Hrm, that may have changed since I last looked - if that's the case then
I guess it's best not to warn which was what I was thinking here.
...
...
...

/*

 * Only call regcache_mark_dirty() if cs42l42 reset, so

 * regcache_sync() writes all non-default cached values.

 * If it didn't reset we don't want to filter out syncing

 * dirty cache entries that have default value.

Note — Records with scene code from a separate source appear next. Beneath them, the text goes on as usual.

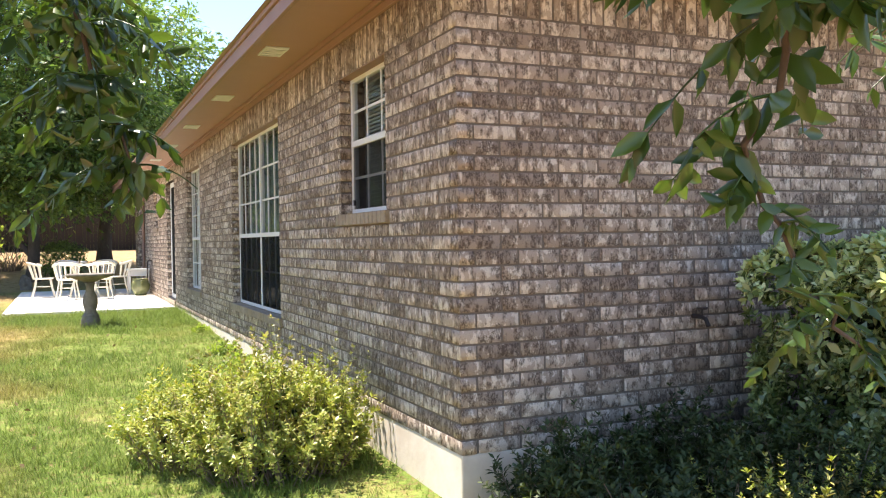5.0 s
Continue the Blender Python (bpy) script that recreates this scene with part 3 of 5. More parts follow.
w1 = window("window_1", "small white sash window with slatted blind and dark lower screen", *OPENINGS[0], 1, 3, 2, 1.80, False, "slats")
part("insect_screen", sheet(XW + 0.092, 8.355, 9.225, 1.335, 1.778), MESH, w1, "dark insect mesh over the lower sash")
part("sash_lift", boxes((XW + 0.075, XW + 0.085, 8.36, 8.39, 1.36, 1.40)), NOSEE, w1, "black sash latch")
part("sash_lift", boxes((XW + 0.075, XW + 0.085, 9.17, 9.20, 1.36, 1.40)), NOSEE, w1, "black sash latch")
window("window_2", "wide double sash window with dark screens over its lower half", *OPENINGS[1], 2, 4, 3, 1.19, True, "vertical")
window("window_3", "tall double sash window with white muntins and vertical blinds", *OPENINGS[2], 2, 3, 3, 1.19, False, "vertical")
window("window_4", "small white sash window beside the patio", *OPENINGS[4], 1, 2, 2, 1.86, False, "slats")


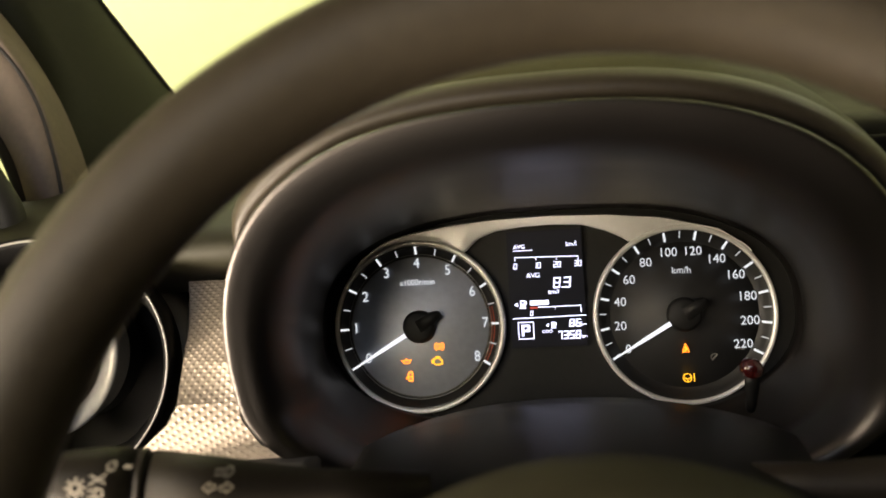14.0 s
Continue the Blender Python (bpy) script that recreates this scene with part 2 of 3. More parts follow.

 * DISCHARGE_FILT==1 after suspend. If the cs42l42 reset

 * it will now be 0.

 */

...
...
Something needs to tell regmap that the cache is dirty otherwise it
...
Regmap knows if it has dirty values that it hasn't written out to the
hardware.
Well, apparently it doesn't since otherwise we could just do a resync.
...
...
won't sync anything, including the non-default register values?  There's
...
That's fine. If the registers have not been reset they still have the
value of every clean cache entry. Every dirty cache entry will be
written out by regcache_sync().
What about the shutdown sequence - does that not touch cached registers?
...
...
currently an assumption coded in there that the cache is dirty because
the device was reset and everything has default values.
...
Regmap only assumes that if regcache_mark_dirty() is called.
Right, but the point here is that coming out of suspend the driver is
expected to be unconditionally marking the cache as dirty and doing a
resync since we probably lost power.  The code is trying to avoid that
for reasons that are not at all apparent but I *think* are due to the
bypassed writes in shutdown(), especially if you say it's not a
performance thing.  We shouldn't need to worry about there being non
default states in the hardware.
The whole thing is just really confusing as it stands.  Like I say I
think this needs to express what it's trying to do clearly in both the
regmap operations it's doing and the code in general, at the minute it's
not clear looking at things what the goal is.